Disciplinary Core Ideas

This resource appears to be designed to build towards this disciplinary core idea, though the resource developer has not explicitly stated so.

Comments about Including the Disciplinary Core Idea
Students should be given time to test and redesign their race course changing heights to best meet the criteria of the car going as far and fast as it can.

This resource is explicitly designed to build towards this disciplinary core idea.

Comments about Including the Disciplinary Core Idea
Guiding questions are included for students to discuss with their groups as they analyze the energy their cars have: What in your experiment caused the energy to increase or decrease? How do you know the energy increased or decreased? If you didn’t change the energy, what do you think happened?

Crosscutting Concepts

This resource appears to be designed to build towards this crosscutting concept, though the resource developer has not explicitly stated so.

Comments about Including the Crosscutting Concept
When the car is at a higher elevation, it has gravitational potential energy at the top of the ramp because the force of gravity is going to pull it down the hill.If the students do not push or touch their car, what will make it move? What are some ways you discovered to give a Hot Wheels car more or less energy? What happened as a result? How did the engineers change the energy the car possessed from the early video clip? It is suggested to implement Unit 2 to enable students to more fully understand how energy can be transferred between objects.

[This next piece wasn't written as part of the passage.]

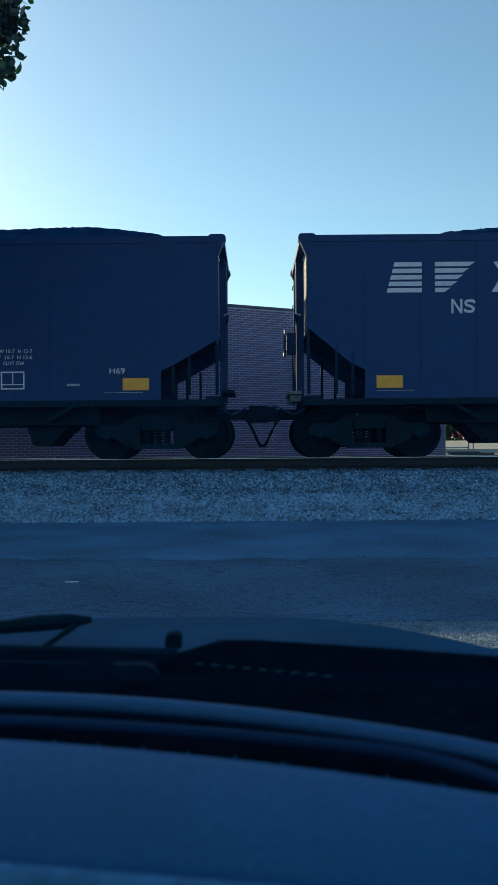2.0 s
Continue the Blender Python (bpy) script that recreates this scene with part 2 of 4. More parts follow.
def rows_mesh(name, profile, x0, x1, mat, steps=1):
    """A sheet that runs along x with one section of (y, z)."""
    xs = [x0 + (x1 - x0) * i / steps for i in range(steps + 1)]
    verts = [(x, y, z) for x in xs for y, z in profile]
    n = len(profile)
    faces = [(i * n + j, (i + 1) * n + j, (i + 1) * n + j + 1, i * n + j + 1) for i in range(steps) for j in range(n - 1)]
    me = bpy.data.meshes.new(name)
    me.from_pydata(verts, [], faces)
    me.materials.append(mat)
    return new(name, me)


# ---- ground, road, track bed ----
ground = rows_mesh("ground", [(-600, -0.02), (17, -0.02), (21, 0.5), (45, 0.75), (125, 1.45), (1500, 1.6)], -900, 900, LOT)
tagged(ground, "flat grey asphalt ground reaching to the horizon", "ground", kind="structure")


def slab(name, y0, y1, z, mat, label, category, x0=-330, x1=330, wave=0.0, drop=0.12):
    """A paved strip along the track with a slightly uneven near edge."""
    bm = bmesh.new()
    n = 3000 if wave else 1
    near = [(x0 + (x1 - x0) * i / n, y0 + (wave * (noise.noise((i * 0.7, 3.1, 0)) + 0.7 * noise.noise((i * 2.3, 7.1, 0))) if wave else 0)) for i in range(n + 1)]
    prism(bm, near + [(x1, y1), (x0, y1)], z - drop, z, "z")
    return tagged(new(name, finish(name, bm, mat)), label, category, kind="structure")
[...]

This resource appears to be designed to build towards this crosscutting concept, though the resource developer has not explicitly stated so.

Comments about Including the Crosscutting Concept
Students will be looking at their data for to find the effects of the distance the car traveled as the height of the ramp increased. What kind of pattern are you seeing? It is suggested to discuss with the students the importance of consistent data in each experiment (use the same car, the same size text books) as this would enable the students to identify the cause and effect relationship in the data more clearly.

Resource Quality

  • Alignment to the Dimensions of the NGSS: This resource engages students in performances that integrate the three dimensions of the NGSS as well as exposes students to real world problem solving with grade appropriate connections to the Common Core Math and ELA standards. Students are given the opportunity to engage with the science phenomena and use what they learned to design their own race track with specific criteria and constraints. Each lesson targets the performance expectations and builds on previous lessons as students expand their prior knowledge. It is strongly recommended that students should be given opportunities to wonder and ask questions themselves that could drive the investigations.

  • Instructional Supports: Strategies to link students understanding of each lesson is included to support teachers. Suggestions are included to provide guidance to support differentiated instruction. Vocabulary is tiered and considerations for English Language Learners are addressed. Each lesson gradually adjusts support over time for students to make sense of the phenomena.

  • Monitoring Student Progress: Various formative assessments are embedded throughout the lessons as well as assessment tools, presentation checklists for students and a rubric for teachers which can be found in the Appendix. Group Discussion Observation Recording Worksheet and Guide are included for students to record and reflect on ways to improve their experiment explanation.

  • Quality of Technological Interactivity: This resource does not include an interactive technological component.